--- start INPUT FOR THIS TASK ---

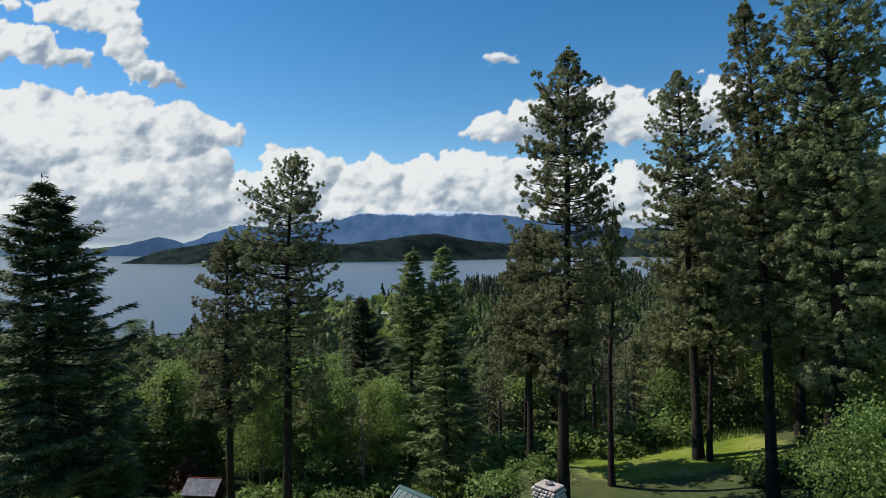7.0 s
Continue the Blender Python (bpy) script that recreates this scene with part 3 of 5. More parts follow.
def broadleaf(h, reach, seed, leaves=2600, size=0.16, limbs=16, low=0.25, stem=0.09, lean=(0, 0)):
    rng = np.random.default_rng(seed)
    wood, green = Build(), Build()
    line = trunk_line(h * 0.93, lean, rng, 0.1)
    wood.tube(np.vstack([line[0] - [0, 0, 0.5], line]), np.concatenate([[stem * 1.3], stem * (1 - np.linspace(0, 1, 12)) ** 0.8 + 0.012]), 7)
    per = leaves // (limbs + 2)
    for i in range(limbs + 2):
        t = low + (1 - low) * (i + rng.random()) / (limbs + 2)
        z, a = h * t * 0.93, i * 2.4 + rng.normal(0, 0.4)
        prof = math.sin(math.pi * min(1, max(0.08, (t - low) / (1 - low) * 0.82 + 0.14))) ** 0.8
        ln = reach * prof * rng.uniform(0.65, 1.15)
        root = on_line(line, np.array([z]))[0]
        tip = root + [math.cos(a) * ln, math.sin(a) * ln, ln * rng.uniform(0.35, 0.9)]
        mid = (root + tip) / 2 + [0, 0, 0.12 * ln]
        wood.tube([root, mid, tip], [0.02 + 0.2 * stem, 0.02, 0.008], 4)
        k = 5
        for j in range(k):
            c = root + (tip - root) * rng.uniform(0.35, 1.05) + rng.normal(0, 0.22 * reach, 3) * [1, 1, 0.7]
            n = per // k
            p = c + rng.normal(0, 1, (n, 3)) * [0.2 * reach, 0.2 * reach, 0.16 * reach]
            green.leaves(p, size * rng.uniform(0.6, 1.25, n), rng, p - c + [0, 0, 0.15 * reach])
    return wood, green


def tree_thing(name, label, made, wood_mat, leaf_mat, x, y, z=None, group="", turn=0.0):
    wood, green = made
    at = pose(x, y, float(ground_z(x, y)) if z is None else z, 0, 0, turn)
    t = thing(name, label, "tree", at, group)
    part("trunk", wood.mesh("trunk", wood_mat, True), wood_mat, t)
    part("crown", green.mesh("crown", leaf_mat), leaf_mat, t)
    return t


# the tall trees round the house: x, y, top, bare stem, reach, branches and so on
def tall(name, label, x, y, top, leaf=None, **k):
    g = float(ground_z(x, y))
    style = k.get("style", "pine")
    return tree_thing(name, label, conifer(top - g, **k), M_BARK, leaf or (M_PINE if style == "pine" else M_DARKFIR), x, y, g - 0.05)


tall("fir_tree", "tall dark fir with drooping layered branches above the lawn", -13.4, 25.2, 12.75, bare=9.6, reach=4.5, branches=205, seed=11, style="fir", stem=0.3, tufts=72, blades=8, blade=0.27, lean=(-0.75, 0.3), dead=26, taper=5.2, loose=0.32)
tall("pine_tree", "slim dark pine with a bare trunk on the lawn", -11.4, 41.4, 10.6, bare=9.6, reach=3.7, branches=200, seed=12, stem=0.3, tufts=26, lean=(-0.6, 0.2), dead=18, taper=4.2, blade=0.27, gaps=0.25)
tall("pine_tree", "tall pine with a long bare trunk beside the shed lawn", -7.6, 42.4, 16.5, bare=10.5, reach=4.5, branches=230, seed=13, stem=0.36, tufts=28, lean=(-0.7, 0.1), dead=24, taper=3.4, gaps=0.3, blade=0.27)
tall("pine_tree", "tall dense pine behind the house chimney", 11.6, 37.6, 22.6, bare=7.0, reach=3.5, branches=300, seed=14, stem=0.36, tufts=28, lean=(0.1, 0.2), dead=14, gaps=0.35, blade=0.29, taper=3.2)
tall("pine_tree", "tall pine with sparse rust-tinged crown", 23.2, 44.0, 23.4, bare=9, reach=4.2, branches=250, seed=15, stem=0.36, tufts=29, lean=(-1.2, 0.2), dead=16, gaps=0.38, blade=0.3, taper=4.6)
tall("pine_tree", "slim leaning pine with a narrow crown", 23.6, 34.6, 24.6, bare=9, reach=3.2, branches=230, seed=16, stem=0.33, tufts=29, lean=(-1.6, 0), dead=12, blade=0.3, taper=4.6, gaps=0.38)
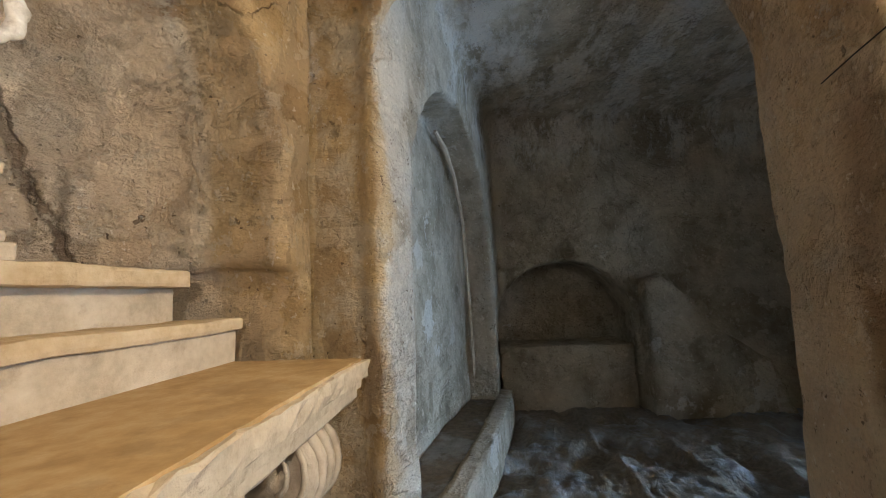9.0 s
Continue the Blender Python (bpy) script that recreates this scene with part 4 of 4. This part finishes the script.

--- end INPUT FOR THIS TASK ---

WORK INSTRUCTIONS:
Of the lines in the material, how many contain the word "Python"? Reply with the number and nothing else.

EXERCISE SOLUTION:
2